Without a strategy for data, the methodology of getting a lot of storage space, gathering all the possible data and then setting up a team to analyse it can easily turn you into a data hoarder. Although it feels great to brag about how many Tb of data we have stored, we tend to forget that having more Tb of data will limit how fast and flexible we can be when the time comes to analyse it: quality over quantity still applies to data analysis.
Firstly, we need to go back to why we collect data. It is the first step in a process that also involves transforming that data into a format suitable for analysis followed by a methodical examination of relationships, patterns and trends to find answers to questions that are usually not immediately obvious. Collecting data is after all just a means to an end.
Also, deciding what data to track can be hard as it’s not always obvious how certain variables can be used in the future or even what the business goals will be down the line. The fact is, we are constantly expanding our analysis and enriching our datasets, so we may easily overlook the relevance of new data as it becomes available. In my experience as a consultant and CDO I have found myself in situations where I was invited to join or execute a “dream project” involving “Big Data” just to find out that the data collected was often duplicated, redundant or simply not fit for the purpose. After spending years and large sums collecting and storing this data, they realized that doing so without first having a clear use case was an expensive mistake.

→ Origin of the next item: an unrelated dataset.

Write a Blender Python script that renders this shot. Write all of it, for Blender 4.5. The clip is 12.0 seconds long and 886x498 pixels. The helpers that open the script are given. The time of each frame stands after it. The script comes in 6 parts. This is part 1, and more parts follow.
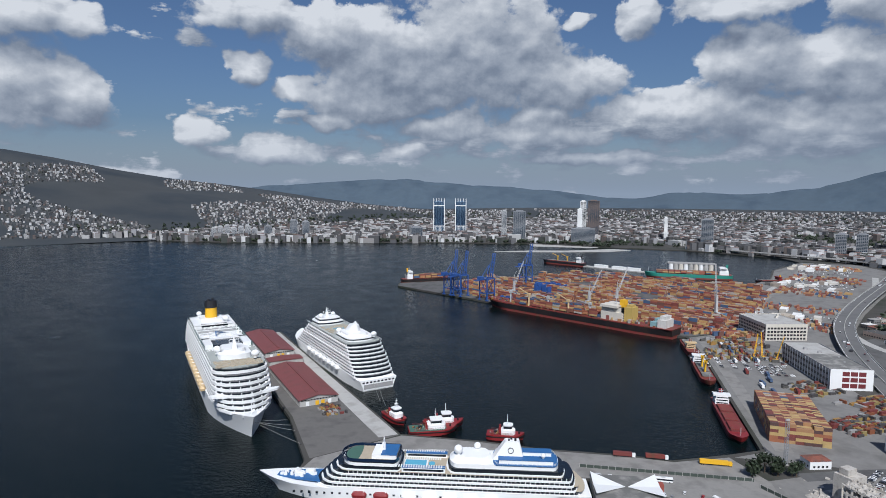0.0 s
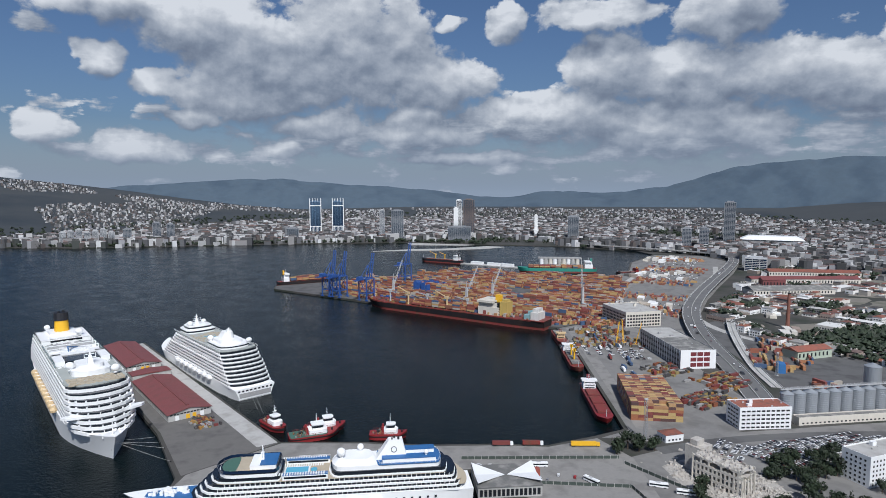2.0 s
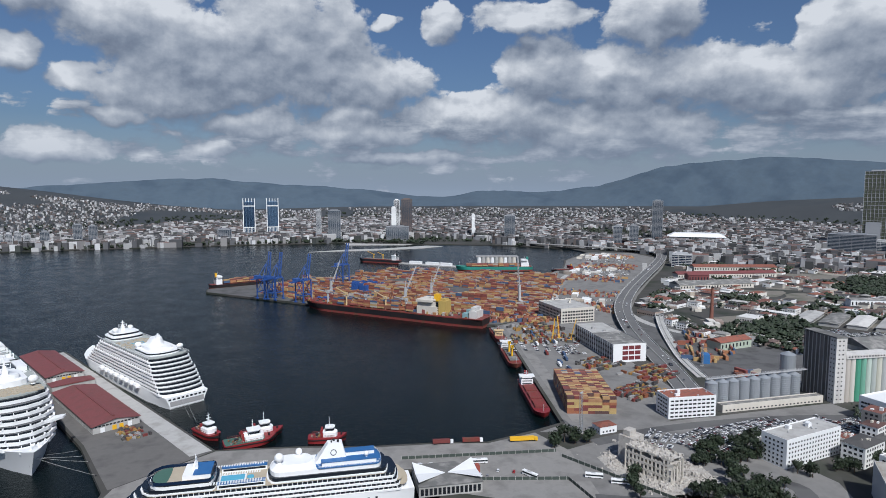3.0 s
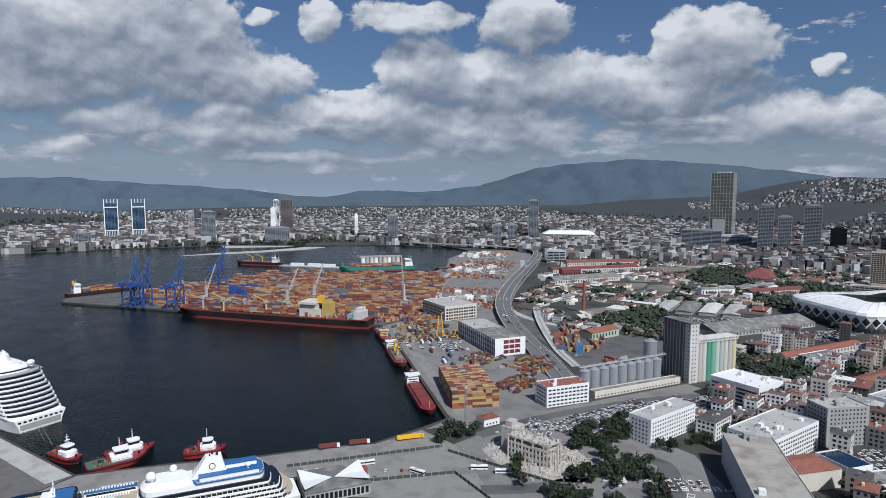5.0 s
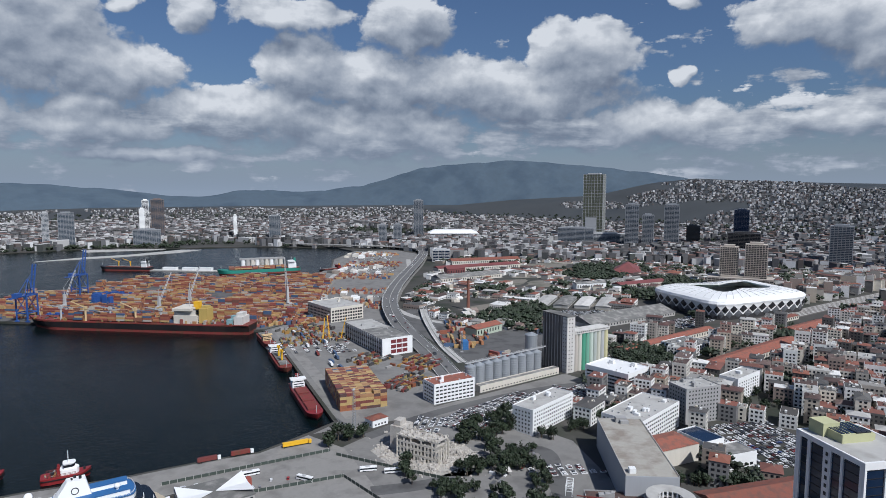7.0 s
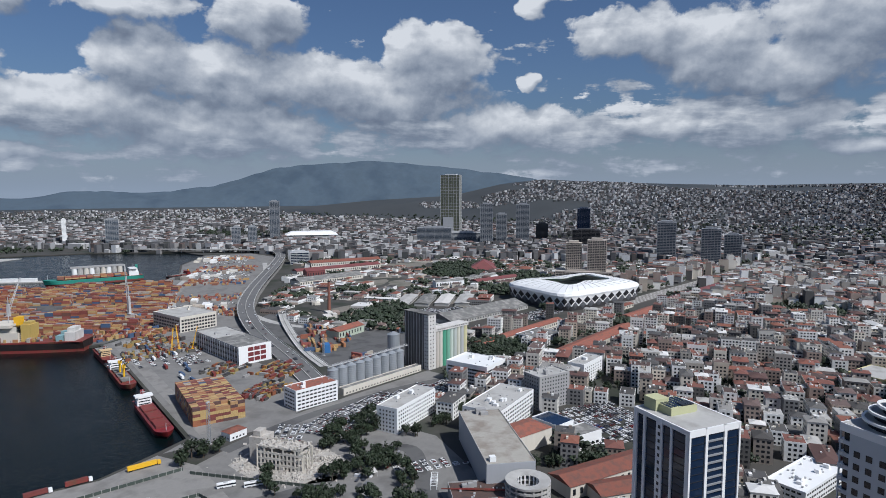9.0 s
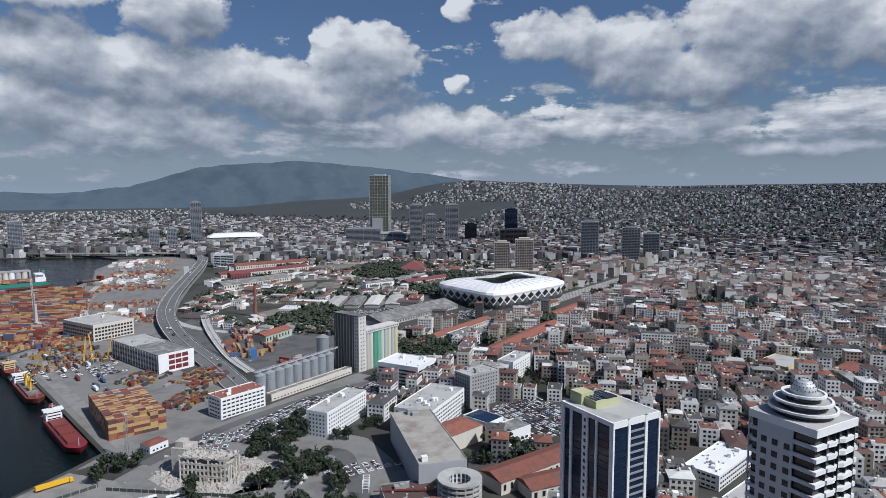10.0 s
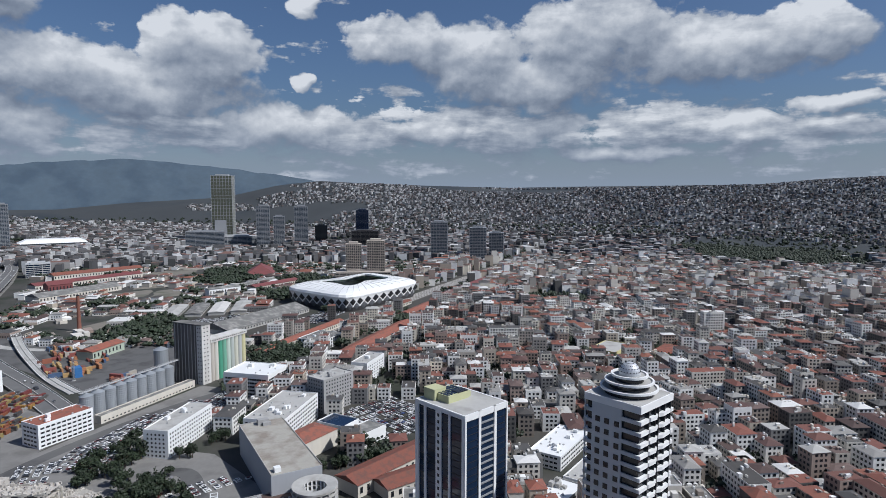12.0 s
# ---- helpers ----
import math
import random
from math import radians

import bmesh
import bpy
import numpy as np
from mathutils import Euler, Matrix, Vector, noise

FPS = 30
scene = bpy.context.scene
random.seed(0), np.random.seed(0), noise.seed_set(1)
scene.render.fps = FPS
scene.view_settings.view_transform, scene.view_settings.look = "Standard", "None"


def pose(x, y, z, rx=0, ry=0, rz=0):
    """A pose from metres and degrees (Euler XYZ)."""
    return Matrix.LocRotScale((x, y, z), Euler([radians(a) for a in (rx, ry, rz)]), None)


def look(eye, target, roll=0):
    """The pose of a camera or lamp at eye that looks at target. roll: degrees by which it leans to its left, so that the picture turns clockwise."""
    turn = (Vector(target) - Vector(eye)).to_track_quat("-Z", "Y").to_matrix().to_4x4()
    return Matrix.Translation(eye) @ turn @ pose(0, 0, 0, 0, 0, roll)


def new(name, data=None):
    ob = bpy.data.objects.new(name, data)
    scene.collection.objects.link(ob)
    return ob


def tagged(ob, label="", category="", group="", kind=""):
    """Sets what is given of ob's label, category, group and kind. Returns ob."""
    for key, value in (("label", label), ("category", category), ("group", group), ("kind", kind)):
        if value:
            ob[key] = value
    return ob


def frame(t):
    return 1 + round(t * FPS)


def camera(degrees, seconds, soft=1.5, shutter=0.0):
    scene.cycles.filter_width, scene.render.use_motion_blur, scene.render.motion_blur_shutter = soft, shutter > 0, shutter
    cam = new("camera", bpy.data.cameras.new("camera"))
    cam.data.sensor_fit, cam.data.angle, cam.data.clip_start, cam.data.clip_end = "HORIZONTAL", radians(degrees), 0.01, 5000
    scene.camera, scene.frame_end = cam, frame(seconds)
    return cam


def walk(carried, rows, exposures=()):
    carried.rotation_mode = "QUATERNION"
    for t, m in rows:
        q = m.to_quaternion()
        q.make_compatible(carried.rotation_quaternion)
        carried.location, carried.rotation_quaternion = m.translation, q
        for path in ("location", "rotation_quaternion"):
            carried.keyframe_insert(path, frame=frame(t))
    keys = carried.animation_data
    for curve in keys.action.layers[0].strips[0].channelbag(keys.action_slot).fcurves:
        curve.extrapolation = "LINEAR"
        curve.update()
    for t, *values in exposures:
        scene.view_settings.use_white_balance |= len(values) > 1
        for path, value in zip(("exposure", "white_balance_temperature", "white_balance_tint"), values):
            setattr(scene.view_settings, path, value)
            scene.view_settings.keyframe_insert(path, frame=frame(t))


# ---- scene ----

Other usual mistakes that I find include collecting data that:
- Cannot be linked to the existing datasets by any universal identifier/key or used to enrich existing datasets;
- Is not needed to solve any underlying business problem or cannot be associated to any of the goals or strategic priorities;
- Has a large cost to collect, store and analyse but has no clear value proposition;
- Is collected erratically or generates datasets that are unbalanced in ways that cannot be tracked and corrected, generating biased analysis and leading to wrong conclusions
- Has no associated plan on when and how to be used, what are the desired results to be achieved and how they can be measured.

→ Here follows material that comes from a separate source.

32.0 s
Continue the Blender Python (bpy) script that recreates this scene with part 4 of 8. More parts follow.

The best way to prevent falling into the “Big Data trap” is to start by defining a strategy for data, setting clear business goals and assessing the value to the business, then working backwards to find out what kind of analysis and datasets we need to best achieve these goals, pointing us towards what we need to collect and analyse both now and into the future.
After all, if the reason we need information it to make better decisions, understanding which ones are the most important and deliver the best return to our businesses will guarantee the relevance of our projects, contributions towards the overall success and ultimately improve the satisfaction of both our teams and stakeholders.